Steve McMillan, Chief Executive Officer of Teradata, outlined three primary horizons for organisations to focus on with their AI solutions by 2025. First, companies are encouraged to use AI to enhance internal efficiency and effectiveness by relying on tools built around trusted data to improve the capabilities of their knowledge professionals. Second, companies can embed AI into their product offerings, such as financial firms using AI to offer dynamic mortgage solutions that adapt to market and client changes. The third horizon involves envisaging how AI will transform various industries; McMillan expects consumer-packaged goods (CPG) industries to employ AI agents for price negotiations, akin to high-frequency trading's impact on the financial services sector.
According to McMillan, the evolution of IT systems will see a shift from traditional monolithic IT stacks to more interconnected services. By 2025, he anticipates customers will seek the best combined cloud and on-premises solutions for their data and analytics needs. "Enterprises need platforms and engines that do that in the most effective, efficient way, backed by great, patented capabilities," McMillan stated. "As organisations look for the best possible services to create specific outcomes, more and more of them will set their sights on solutions that deliver data analytics and AI services to help them achieve outputs they can trust."
Dr. Meeta Vouk, Vice President of Product Management for Analytics and AI/ML at Teradata, noted a forthcoming shift in AI project focus. While recent attention has been on AI agents, the actual deployment of projects, particularly those involving self-built agentic architectures, is anticipated to face more challenges than anticipated, potentially leading to costly delays and failures. Vouk expects a transition in AI projects from focusing on the technology's capabilities to delivering tangible value, refocusing agentic AI projects on supporting internal personnel. "More broadly, the focus will move beyond striving for bigger or faster AI, and instead concentrate on meaningful, value-driven AI applications, with defined values relevant for their business," she said.

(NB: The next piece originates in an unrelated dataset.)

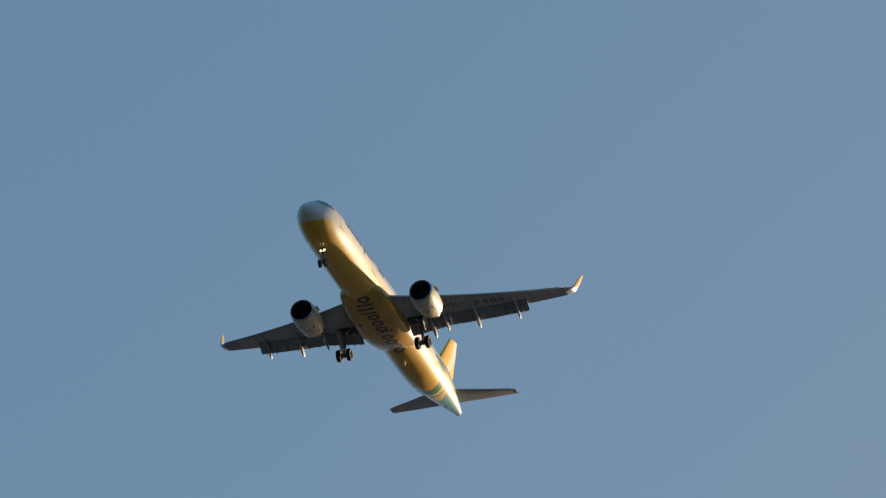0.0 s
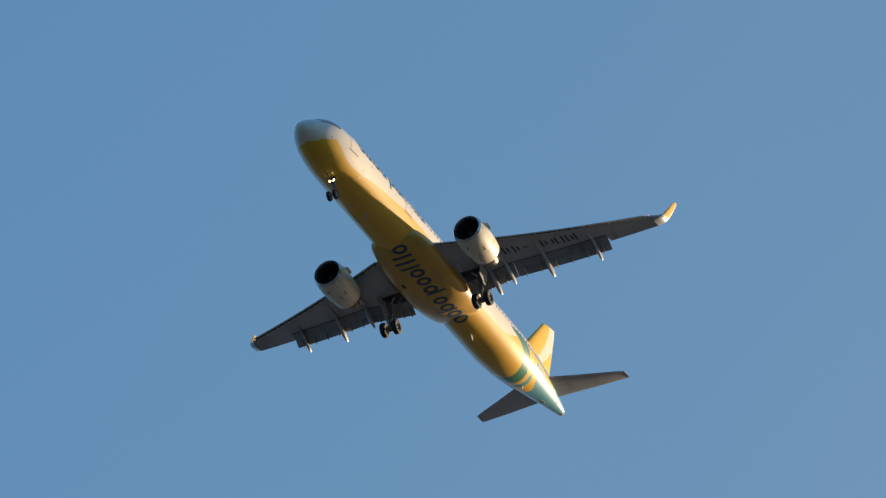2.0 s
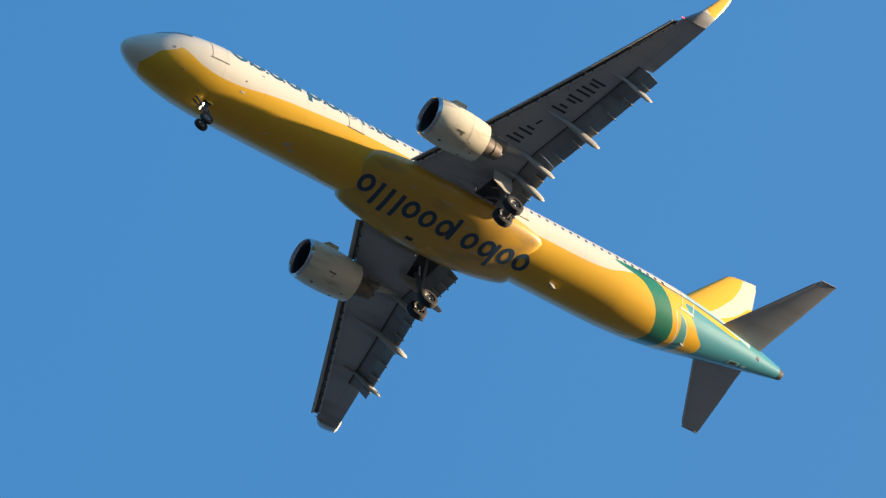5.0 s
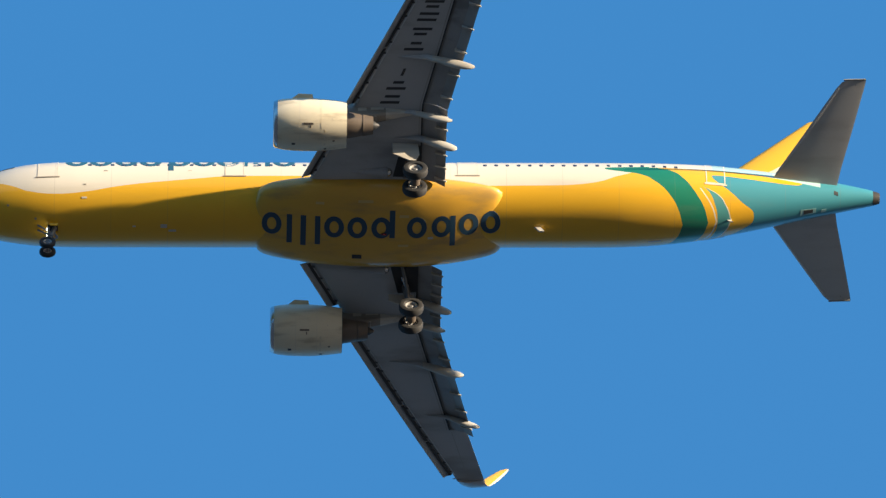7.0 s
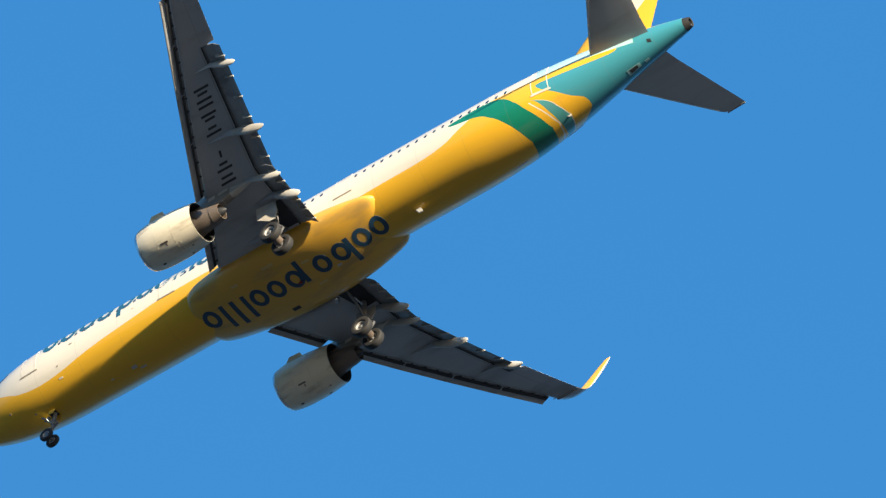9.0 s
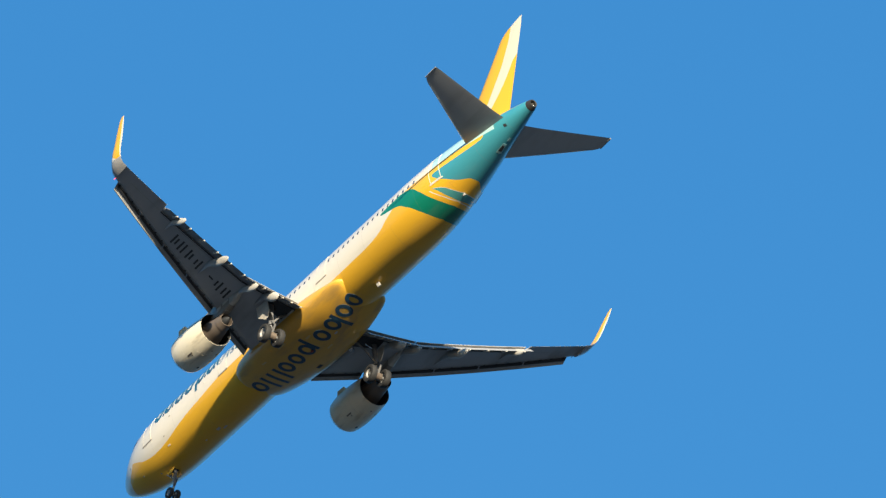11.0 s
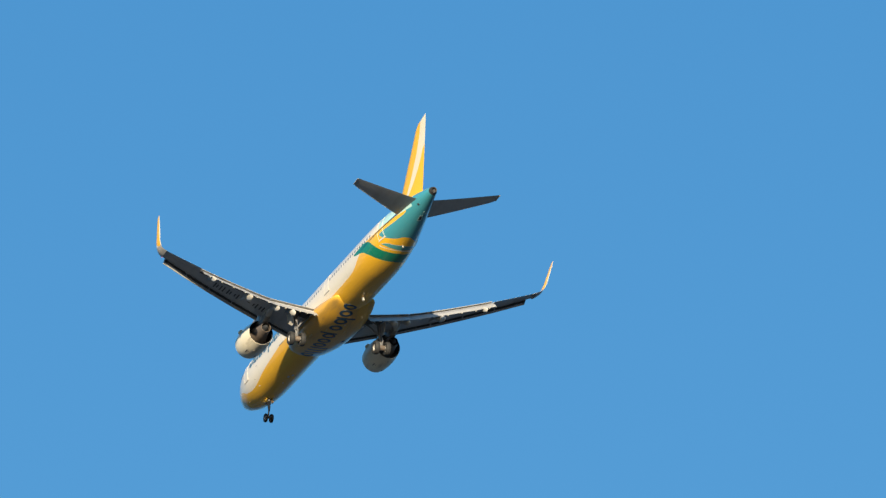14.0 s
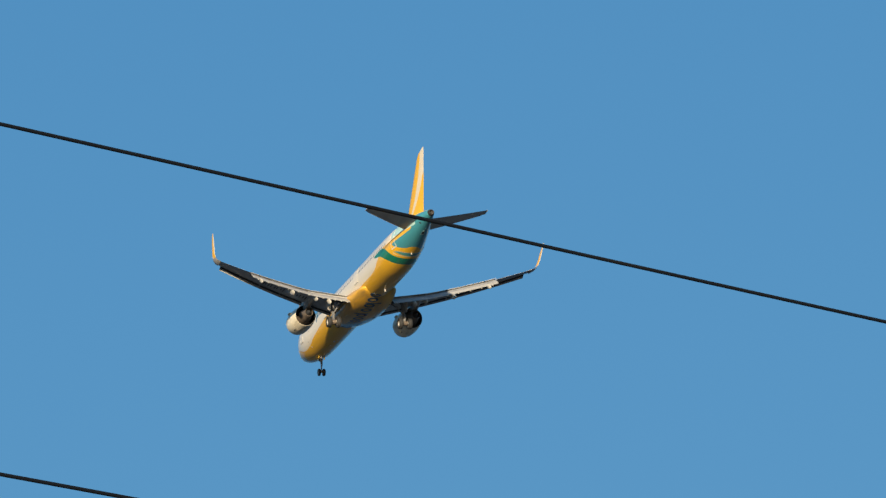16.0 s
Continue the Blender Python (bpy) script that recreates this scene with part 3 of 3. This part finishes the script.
# ---- engines ----
def engine(side):
    y, z = side * 5.75, -2.5
    outer = [(15.34, 1.13), (15.6, 1.18), (16.0, 1.22), (16.5, 1.235), (17.1, 1.23), (17.7, 1.185), (18.2, 1.125), (18.56, 1.075), (18.56, 1.04), (18.2, 1.0), (17.0, 1.0), (16.3, 0.96), (15.7, 0.94), (15.36, 0.97)]
    e = part("engine", spin(outer, y, z, 56, True), NACELLE, plane, "cream turbofan engine cowling", 50)
    part("inlet_lip", spin([(15.338, 1.132), (15.24, 1.10), (15.17, 1.06), (15.15, 1.03), (15.19, 1.0), (15.358, 0.97), (15.36, 1.05)], y, z, 56, True), METAL, e, "bare metal inlet lip")
    part("inlet_liner", spin([(15.37, 0.968), (15.6, 0.935), (16.0, 0.93), (16.27, 0.95)], y, z, 48), LINER, e, "dark inlet liner")
    blades = [spin([(16.28, 0.02), (16.28, 0.955), (16.32, 0.955), (16.32, 0.02)], y, z, 40)]
    for i in range(24):
        a, b = 2 * math.pi * i / 24, 2 * math.pi * (i + 0.7) / 24
        blades.append(slab([(16.05, y + 0.25 * math.cos(a), z + 0.25 * math.sin(a)), (16.1, y + 0.94 * math.cos(a), z + 0.94 * math.sin(a)), (16.24, y + 0.94 * math.cos(b), z + 0.94 * math.sin(b)), (16.24, y + 0.25 * math.cos(b), z + 0.25 * math.sin(b))], (1, 0, 0.01), 0.012))
    part("fan", join(*blades), FAN_DARK, e, "dark fan blades")
    part("spinner", spin([(15.72, 0.004), (15.78, 0.08), (15.95, 0.2), (16.15, 0.29), (16.27, 0.31)], y, z, 28), FAN_DARK, e)
    # near-black disc and sleeve put the duct's inner shade into the colour
    part("duct_shade_wall", spin([(17.55, 0.985), (17.55, 0.5)], y, z, 40), DARK, e)
    part("duct_shade_liner", spin([(17.5, 0.97), (18.2, 0.972), (18.5, 1.01), (18.57, 1.03), (18.572, 1.062)], y, z, 48), DARK, e, "dark sleeve for the shade in the bypass duct")
    part("core_nozzle", spin([(17.5, 0.72), (18.2, 0.71), (18.55, 0.63), (18.58, 0.63), (19.0, 0.55), (19.3, 0.49), (19.32, 0.51), (19.8, 0.42), (19.8, 0.39), (19.4, 0.40), (18.8, 0.40)], y, z, 40), HOT_METAL, e, "heat-stained core nozzle")
    part("exhaust_plug", spin([(18.8, 0.34), (19.5, 0.30), (19.85, 0.2), (20.05, 0.08), (20.1, 0.01)], y, z, 28), DARK, e)
    # strakes on both shoulders
    for turn in (33, 147):
        c, q = math.cos(radians(turn)), math.sin(radians(turn))
        part("strake", slab([(16.0, y + 1.22 * c, z + 1.22 * q), (17.0, y + 1.22 * c, z + 1.22 * q), (16.95, y + 1.42 * c, z + 1.42 * q), (16.3, y + 1.44 * c, z + 1.44 * q)], (0, -q, c), 0.05, 0.01), NACELLE, e)
    # cowl joints, latches and vents
    for s, r in ((16.35, 1.232), (17.35, 1.216)):
        part("cowl_joint", spin([(s, r - 0.02), (s, r + 0.001), (s + 0.014, r + 0.001), (s + 0.014, r - 0.02)], y, z, 56, True), SEAM, e)
    for s0, s1, t0, t1, mat in ((16.55, 17.0, -58, -54, HOT_METAL), (16.85, 16.9, -66, -60, HOT_METAL), (17.5, 17.56, -110, -70, SEAM), (17.9, 18.0, -100, -96, HOT_METAL), (16.0, 16.16, -108, -103, DARK), (17.45, 17.9, -46, -43, SEAM), (17.5, 17.62, -130, -124, DARK)):
        rr = 1.232 if s1 < 17.2 else (1.2 if s1 < 17.8 else 1.155)
        rings = [[(s, y + r * math.cos(radians(t)), z + r * math.sin(radians(t))) for s, r in ((s0, rr - 0.06), (s1, rr - 0.06), (s1, rr + 0.012), (s0, rr + 0.012))] for t in (t0, (t0 + t1) / 2, t1)]
        part("cowl_latch", loft(rings), mat, e)
    # pylon
    rings = []
    for s, h0, h1, w in ((16.4, z + 1.26, z + 1.36, 0.05), (17.0, z + 1.0, z + 1.5, 0.16), (18.0, z + 0.8, -0.95, 0.21), (18.8, z + 0.62, -0.90, 0.23), (19.6, z + 0.46, -0.9, 0.24), (20.4, -1.78, -0.9, 0.22), (21.3, -1.50, -0.9, 0.15), (22.0, -1.30, -0.95, 0.05)):
        rings.append([(s, y - w, h0 + 0.06), (s, y - 0.6 * w, h0), (s, y + 0.6 * w, h0), (s, y + w, h0 + 0.06), (s, y + w, h1), (s, y - w, h1)])
    pyl = part("pylon", loft(rings[:6]), PYLON, e, "stained grey engine pylon", 30)
    part("pylon_tail", loft(rings[5:]), PYLON_PALE, pyl, "pale tail fairing of the pylon", 30)
    shield = loft([[(s, y - w, h), (s, y + w, h), (s, y + w, h + 0.06), (s, y - w, h + 0.06)] for s, w, h in ((18.7, 0.16, z + 0.60), (19.3, 0.2, z + 0.49), (19.95, 0.17, -1.93))])
    part("heat_shield", shield, PYLON_PALE, pyl, "pale scorched heat shield")
    for s0, s1, h in ((19.1, 19.5, -1.62), (19.7, 20.3, -1.5)):
        for d in (1, -1):
            q = y + d * 0.245
            part("pylon_panel", slab([(s0, q, h), (s1, q, h + 0.05), (s1, q, h + 0.3), (s0, q, h + 0.28)], (0, 1, 0), 0.02), PYLON_PALE, pyl, "pale side panel")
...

She also emphasised the importance of this process as a learning and experimentation exercise.
Dr. Vouk further highlighted the increasing prevalence of smaller and domain-specific AI models, which will necessitate a foundation of trust around AI environments by 2025. The creation of AI solutions that perform consistently and reliably across specific tasks will be crucial. "Explainable AI and Trusted AI will be table stakes," Vouk stated, indicating that the rise of small to medium, domain-specific AI models will become increasingly significant. This rise will also introduce necessary certification processes to evaluate the models' viability, with an emphasis on AI governance becoming integral to vendors' offerings.